Problem:
Omit every picture and return the rest of the data unaltered.

-- Begin Data segment --

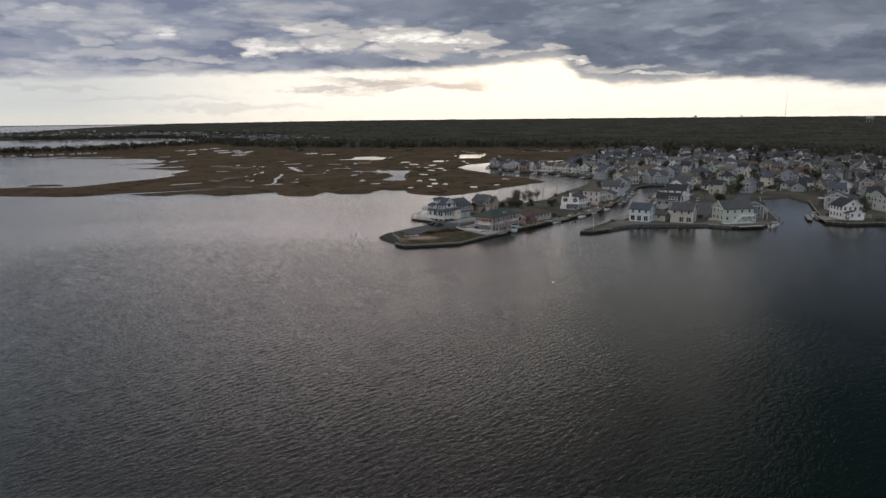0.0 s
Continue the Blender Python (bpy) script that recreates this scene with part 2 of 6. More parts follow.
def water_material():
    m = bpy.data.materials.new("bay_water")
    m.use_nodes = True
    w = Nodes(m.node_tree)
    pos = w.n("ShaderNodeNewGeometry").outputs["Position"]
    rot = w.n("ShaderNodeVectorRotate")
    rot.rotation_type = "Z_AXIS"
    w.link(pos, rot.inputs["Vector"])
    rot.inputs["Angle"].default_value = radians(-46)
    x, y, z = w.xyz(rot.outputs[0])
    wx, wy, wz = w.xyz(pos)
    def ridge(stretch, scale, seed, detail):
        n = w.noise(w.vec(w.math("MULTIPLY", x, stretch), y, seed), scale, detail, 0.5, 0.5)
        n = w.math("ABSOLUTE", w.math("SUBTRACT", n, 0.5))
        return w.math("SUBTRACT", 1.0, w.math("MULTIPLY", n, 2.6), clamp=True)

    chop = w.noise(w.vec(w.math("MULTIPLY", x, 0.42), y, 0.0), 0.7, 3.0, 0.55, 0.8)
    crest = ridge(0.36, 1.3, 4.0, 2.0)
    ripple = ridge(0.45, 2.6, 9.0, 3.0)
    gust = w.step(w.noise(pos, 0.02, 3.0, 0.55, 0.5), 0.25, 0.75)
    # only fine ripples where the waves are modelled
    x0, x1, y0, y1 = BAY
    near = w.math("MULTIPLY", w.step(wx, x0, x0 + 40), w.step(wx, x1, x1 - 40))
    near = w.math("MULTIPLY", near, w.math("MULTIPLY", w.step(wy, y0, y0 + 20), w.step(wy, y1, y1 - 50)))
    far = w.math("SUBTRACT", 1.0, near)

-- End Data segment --

Reply:
0.0 s
Continue the Blender Python (bpy) script that recreates this scene with part 2 of 6. More parts follow.
def water_material():
    m = bpy.data.materials.new("bay_water")
    m.use_nodes = True
    w = Nodes(m.node_tree)
    pos = w.n("ShaderNodeNewGeometry").outputs["Position"]
    rot = w.n("ShaderNodeVectorRotate")
    rot.rotation_type = "Z_AXIS"
    w.link(pos, rot.inputs["Vector"])
    rot.inputs["Angle"].default_value = radians(-46)
    x, y, z = w.xyz(rot.outputs[0])
    wx, wy, wz = w.xyz(pos)
    def ridge(stretch, scale, seed, detail):
        n = w.noise(w.vec(w.math("MULTIPLY", x, stretch), y, seed), scale, detail, 0.5, 0.5)
        n = w.math("ABSOLUTE", w.math("SUBTRACT", n, 0.5))
        return w.math("SUBTRACT", 1.0, w.math("MULTIPLY", n, 2.6), clamp=True)

    chop = w.noise(w.vec(w.math("MULTIPLY", x, 0.42), y, 0.0), 0.7, 3.0, 0.55, 0.8)
    crest = ridge(0.36, 1.3, 4.0, 2.0)
    ripple = ridge(0.45, 2.6, 9.0, 3.0)
    gust = w.step(w.noise(pos, 0.02, 3.0, 0.55, 0.5), 0.25, 0.75)
    # only fine ripples where the waves are modelled
    x0, x1, y0, y1 = BAY
    near = w.math("MULTIPLY", w.step(wx, x0, x0 + 40), w.step(wx, x1, x1 - 40))
    near = w.math("MULTIPLY", near, w.math("MULTIPLY", w.step(wy, y0, y0 + 20), w.step(wy, y1, y1 - 50)))
    far = w.math("SUBTRACT", 1.0, near)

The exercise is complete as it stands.